> REQUIREMENT
Make an exact copy of the data below, leaving out every picture.

> RAW DATA

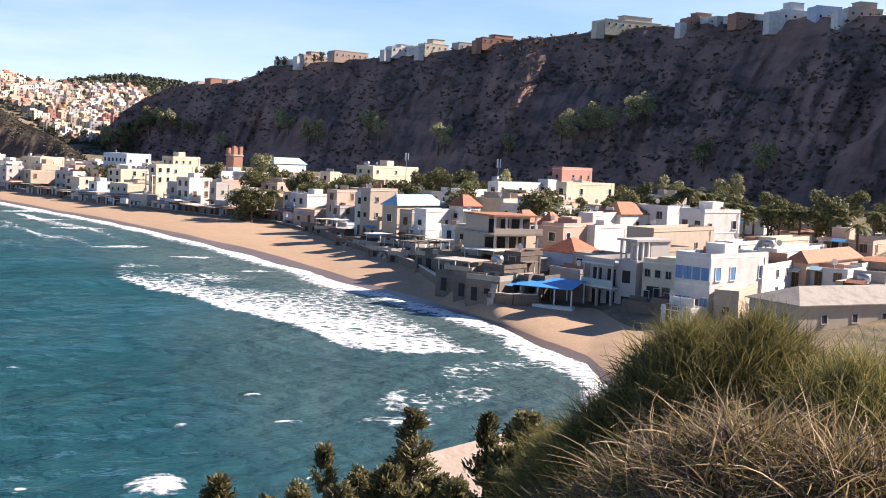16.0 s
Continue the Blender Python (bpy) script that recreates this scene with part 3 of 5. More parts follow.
def build_cliff():
    """The headland under the camera: a flat top that falls to the sea."""
    verts, faces = [], []
    rows = [(0.0, 20.35), (2.0, 20.3), (4.5, 20.1), (7, 19.0), (11, 16.5), (16, 13.5), (22, 11.0), (27, 9.0), (31, 4.0), (36, -1.5)]
    na = 120
    for i in range(na):
        az = 60 - 360 * i / na
        for d, z in rows:
            back = max(0.0, math.cos(radians(az + 215)))
            dd, zz = d * (1 + 5 * back), z if d < 3 else z + (14.0 - z * 0.3) * back
            q = P(az, dd)
            k = 0.5 if d > 5 else 0.12
            verts.append((q.x + k * 1.5 * noise.noise((q.x * 0.2, q.y * 0.2, 1)), q.y, zz + k * noise.noise((q.x * 0.4, q.y * 0.4, 5))))
    k = len(rows)
    for i in range(na):
        p = (i + 1) % na
        for j in range(k - 1):
            faces.append((i * k + j, i * k + j + 1, p * k + j + 1, p * k + j))
    return tagged(sheet("ground_cliff", verts, faces, EARTH), "dry earth headland above the sea", "cliff", kind="structure")


build_cliff()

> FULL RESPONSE
16.0 s
Continue the Blender Python (bpy) script that recreates this scene with part 3 of 5. More parts follow.
def build_cliff():
    """The headland under the camera: a flat top that falls to the sea."""
    verts, faces = [], []
    rows = [(0.0, 20.35), (2.0, 20.3), (4.5, 20.1), (7, 19.0), (11, 16.5), (16, 13.5), (22, 11.0), (27, 9.0), (31, 4.0), (36, -1.5)]
    na = 120
    for i in range(na):
        az = 60 - 360 * i / na
        for d, z in rows:
            back = max(0.0, math.cos(radians(az + 215)))
            dd, zz = d * (1 + 5 * back), z if d < 3 else z + (14.0 - z * 0.3) * back
            q = P(az, dd)
            k = 0.5 if d > 5 else 0.12
            verts.append((q.x + k * 1.5 * noise.noise((q.x * 0.2, q.y * 0.2, 1)), q.y, zz + k * noise.noise((q.x * 0.4, q.y * 0.4, 5))))
    k = len(rows)
    for i in range(na):
        p = (i + 1) % na
        for j in range(k - 1):
            faces.append((i * k + j, i * k + j + 1, p * k + j + 1, p * k + j))
    return tagged(sheet("ground_cliff", verts, faces, EARTH), "dry earth headland above the sea", "cliff", kind="structure")


build_cliff()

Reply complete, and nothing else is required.